» **Supplied material**
▼▼▼

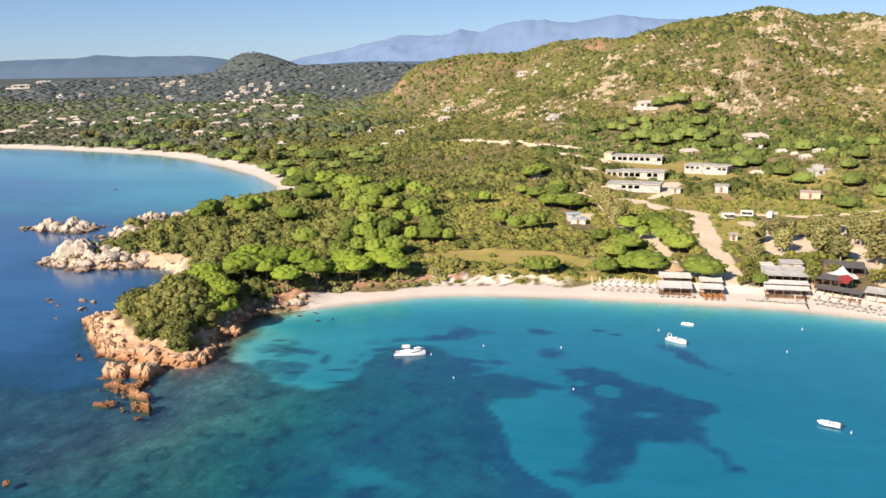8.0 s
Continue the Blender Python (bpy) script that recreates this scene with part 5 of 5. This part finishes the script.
rngh = random.Random(12)
SPREAD = []
while len(SPREAD) < 22:
    px, py = rngh.uniform(-620, -190), rngh.uniform(560, 1120)
    if -px > 0.30 * py and ground_z(px, py) > 2.5 and float(fbm(np.array([px]), np.array([py]), 90, 2, 170)[0]) > -0.02 and all(math.hypot(px - q[0], py - q[1]) > 17 for q in VILLAGE + UPPER + OUTER + SPREAD):
        SPREAD.append((px, py, rngh.uniform(6, 11)))
for n_, (px, py, wd) in enumerate(HILL_VILLAS + VILLAGE + UPPER + OUTER + SPREAD):
    k = (1, 2, 1, 3)[n_ % 4] if n_ < len(HILL_VILLAS) else (0, 3, 1, 3, 1, 2)[n_ % 6]
    settle(k, px, py, wd, rngh.uniform(-22, 30))


def long_block(length, depth, height, bays, label, roof_mat, low=1.5, turn=0.0, at=(0, 0), upper=0.0):
    """An empty concrete block with a row of open window bays through its front wall."""
    root = new("holiday_block")
    a, t_ = length / 2, 0.25
    opening, top = height - 0.55, height
    wall = [box(-a, a, -depth / 2, -depth / 2 + t_, -3.0, low), box(-a, a, -depth / 2, -depth / 2 + t_, opening, top), box(-a, a, depth / 2 - t_, depth / 2, -3.0, top), box(-a, -a + t_, -depth / 2 + t_, depth / 2 - t_, -3.0, top), box(a - t_, a, -depth / 2 + t_, depth / 2 - t_, -3.0, top)]
    rng = random.Random(int(length * 10))
    xs_ = [-a + length * k / bays for k in range(bays + 1)]
    for k in range(bays + 1):
        half = 0.55 if k in (0, bays) else rng.uniform(0.25, 0.6)
        wall.append(box(max(xs_[k] - half, -a), min(xs_[k] + half, a), -depth / 2, -depth / 2 + t_, low, opening))
    for k in range(bays):
        if rng.random() < 0.22:
            wall.append(box(xs_[k] + 0.3, xs_[k + 1] - 0.3, -depth / 2 + 0.03, -depth / 2 + t_, low, opening))
    solid("wall", wall, M_WHITE, root, "stained white rendered wall with open bays")
    solid("floor_slab", [box(-a + t_, a - t_, -depth / 2 + t_, depth / 2 - t_, -0.2, 0.05)], M_SLAB, root)
    solid("roof", [box(-a - 0.3, a + 0.3, -depth / 2 - 0.5, depth / 2 + 0.3, top, top + 0.3)], roof_mat, root)
    for k in range(1, bays, 2):
        solid("partition", [box(xs_[k] - 0.1, xs_[k] + 0.1, -depth / 2 + t_ + 0.4, depth / 2 - t_, 0.05, top - 0.004)], M_SLAB, root)
    if upper:
        solid("stair_tower", [box(-a - 3.6, -a - 0.004, -depth / 2 + 0.5, depth / 2, -3.0, upper), box(-a - 3.8, -a + 0.1, -depth / 2 + 0.3, depth / 2 + 0.2, upper, upper + 0.2)], M_CREAM, root, "square sand-coloured stair tower")
    root.matrix_basis = Matrix.Translation((at[0], at[1], ground_z(at[0], at[1] - 2) + 0.1)) @ Euler((0, 0, radians(turn))).to_matrix().to_4x4()
    return tagged(root, label, "building", "holiday blocks")


long_block(24, 8, 2.9, 9, "long low white holiday block with a stair tower on the slope", M_SLAB, 0.8, -12, (86, 407), 3.8)
long_block(25, 8, 3.1, 10, "long white concrete block with a row of open window bays", M_SLAB, 0.9, -6, (84, 374))
long_block(21, 8, 3.0, 8, "long white block with dark open bays below the terrace", M_SLAB, 1.2, -10, (83, 347))
long_block(19, 8, 3.4, 8, "tall white concrete block on dry grass", M_WHITE, 1.9, -26, (116, 382))


def hut(x, y, w, d, h, wall, roof, label, turn=0.0):
    root = new("hut")
    solid("wall", [box(-w / 2, w / 2, -d / 2, d / 2, -1.0, h)], wall, root)
    solid("roof", [box(-w / 2 - 0.3, w / 2 + 0.3, -d / 2 - 0.4, d / 2 + 0.3, h, h + 0.16)], roof, root)
    solid("door", [box(-0.45, 0.45, -d / 2 - 0.04, -d / 2 + 0.02, 0, 2.0)], M_WOOD, root)
    root.matrix_basis = Matrix.Translation((x, y, ground_z(x, y) + 0.15)) @ Euler((0, 0, radians(turn))).to_matrix().to_4x4()
    return tagged(root, label, "hut")


hut(117, 345, 5, 4, 2.8, M_WHITE, M_WHITE, "small white cube hut on dry ground", -8)
hut(99, 343, 4, 3, 1.8, M_WHITE, M_SLAB, "low white shed beside the track", -10)
hut(60.2, 288, 4.2, 3.4, 2.2, M_GREYCANVAS, M_BLUEROOF, "small grey hut with a pale metal roof among pines", 12)
hut(62.4, 281.5, 5.0, 2.8, 1.5, M_GREYCANVAS, M_BLUEROOF, "low lean-to with a pale metal roof", -8)
hut(110, 262, 2.2, 2, 1.9, M_WHITE, M_WHITE, "small white kiosk on the grass", 0)
hut(148, 334, 7, 4, 2.6, M_CREAM, M_TILE, "small house of red-brown brick with a tiled roof", -10)
hut(119, 225, 5, 4, 2.4, M_WHITE, M_GREYCANVAS, "white kitchen building behind the beach restaurant", 0)
hut(112.5, 222, 2.6, 2.4, 2.2, M_WHITE, M_CANVAS, "white store hut behind the beach", 0)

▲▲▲

» **Problem statement**
Every line of the material is to be quoted exactly, with no pictures carried over.

» **Exercise output**
8.0 s
Continue the Blender Python (bpy) script that recreates this scene with part 5 of 5. This part finishes the script.
rngh = random.Random(12)
SPREAD = []
while len(SPREAD) < 22:
    px, py = rngh.uniform(-620, -190), rngh.uniform(560, 1120)
    if -px > 0.30 * py and ground_z(px, py) > 2.5 and float(fbm(np.array([px]), np.array([py]), 90, 2, 170)[0]) > -0.02 and all(math.hypot(px - q[0], py - q[1]) > 17 for q in VILLAGE + UPPER + OUTER + SPREAD):
        SPREAD.append((px, py, rngh.uniform(6, 11)))
for n_, (px, py, wd) in enumerate(HILL_VILLAS + VILLAGE + UPPER + OUTER + SPREAD):
    k = (1, 2, 1, 3)[n_ % 4] if n_ < len(HILL_VILLAS) else (0, 3, 1, 3, 1, 2)[n_ % 6]
    settle(k, px, py, wd, rngh.uniform(-22, 30))


def long_block(length, depth, height, bays, label, roof_mat, low=1.5, turn=0.0, at=(0, 0), upper=0.0):
    """An empty concrete block with a row of open window bays through its front wall."""
    root = new("holiday_block")
    a, t_ = length / 2, 0.25
    opening, top = height - 0.55, height
    wall = [box(-a, a, -depth / 2, -depth / 2 + t_, -3.0, low), box(-a, a, -depth / 2, -depth / 2 + t_, opening, top), box(-a, a, depth / 2 - t_, depth / 2, -3.0, top), box(-a, -a + t_, -depth / 2 + t_, depth / 2 - t_, -3.0, top), box(a - t_, a, -depth / 2 + t_, depth / 2 - t_, -3.0, top)]
    rng = random.Random(int(length * 10))
    xs_ = [-a + length * k / bays for k in range(bays + 1)]
    for k in range(bays + 1):
        half = 0.55 if k in (0, bays) else rng.uniform(0.25, 0.6)
        wall.append(box(max(xs_[k] - half, -a), min(xs_[k] + half, a), -depth / 2, -depth / 2 + t_, low, opening))
    for k in range(bays):
        if rng.random() < 0.22:
            wall.append(box(xs_[k] + 0.3, xs_[k + 1] - 0.3, -depth / 2 + 0.03, -depth / 2 + t_, low, opening))
    solid("wall", wall, M_WHITE, root, "stained white rendered wall with open bays")
    solid("floor_slab", [box(-a + t_, a - t_, -depth / 2 + t_, depth / 2 - t_, -0.2, 0.05)], M_SLAB, root)
    solid("roof", [box(-a - 0.3, a + 0.3, -depth / 2 - 0.5, depth / 2 + 0.3, top, top + 0.3)], roof_mat, root)
    for k in range(1, bays, 2):
        solid("partition", [box(xs_[k] - 0.1, xs_[k] + 0.1, -depth / 2 + t_ + 0.4, depth / 2 - t_, 0.05, top - 0.004)], M_SLAB, root)
    if upper:
        solid("stair_tower", [box(-a - 3.6, -a - 0.004, -depth / 2 + 0.5, depth / 2, -3.0, upper), box(-a - 3.8, -a + 0.1, -depth / 2 + 0.3, depth / 2 + 0.2, upper, upper + 0.2)], M_CREAM, root, "square sand-coloured stair tower")
    root.matrix_basis = Matrix.Translation((at[0], at[1], ground_z(at[0], at[1] - 2) + 0.1)) @ Euler((0, 0, radians(turn))).to_matrix().to_4x4()
    return tagged(root, label, "building", "holiday blocks")


long_block(24, 8, 2.9, 9, "long low white holiday block with a stair tower on the slope", M_SLAB, 0.8, -12, (86, 407), 3.8)
long_block(25, 8, 3.1, 10, "long white concrete block with a row of open window bays", M_SLAB, 0.9, -6, (84, 374))
long_block(21, 8, 3.0, 8, "long white block with dark open bays below the terrace", M_SLAB, 1.2, -10, (83, 347))
long_block(19, 8, 3.4, 8, "tall white concrete block on dry grass", M_WHITE, 1.9, -26, (116, 382))


def hut(x, y, w, d, h, wall, roof, label, turn=0.0):
    root = new("hut")
    solid("wall", [box(-w / 2, w / 2, -d / 2, d / 2, -1.0, h)], wall, root)
    solid("roof", [box(-w / 2 - 0.3, w / 2 + 0.3, -d / 2 - 0.4, d / 2 + 0.3, h, h + 0.16)], roof, root)
    solid("door", [box(-0.45, 0.45, -d / 2 - 0.04, -d / 2 + 0.02, 0, 2.0)], M_WOOD, root)
    root.matrix_basis = Matrix.Translation((x, y, ground_z(x, y) + 0.15)) @ Euler((0, 0, radians(turn))).to_matrix().to_4x4()
    return tagged(root, label, "hut")


hut(117, 345, 5, 4, 2.8, M_WHITE, M_WHITE, "small white cube hut on dry ground", -8)
hut(99, 343, 4, 3, 1.8, M_WHITE, M_SLAB, "low white shed beside the track", -10)
hut(60.2, 288, 4.2, 3.4, 2.2, M_GREYCANVAS, M_BLUEROOF, "small grey hut with a pale metal roof among pines", 12)
hut(62.4, 281.5, 5.0, 2.8, 1.5, M_GREYCANVAS, M_BLUEROOF, "low lean-to with a pale metal roof", -8)
hut(110, 262, 2.2, 2, 1.9, M_WHITE, M_WHITE, "small white kiosk on the grass", 0)
hut(148, 334, 7, 4, 2.6, M_CREAM, M_TILE, "small house of red-brown brick with a tiled roof", -10)
hut(119, 225, 5, 4, 2.4, M_WHITE, M_GREYCANVAS, "white kitchen building behind the beach restaurant", 0)
hut(112.5, 222, 2.6, 2.4, 2.2, M_WHITE, M_CANVAS, "white store hut behind the beach", 0)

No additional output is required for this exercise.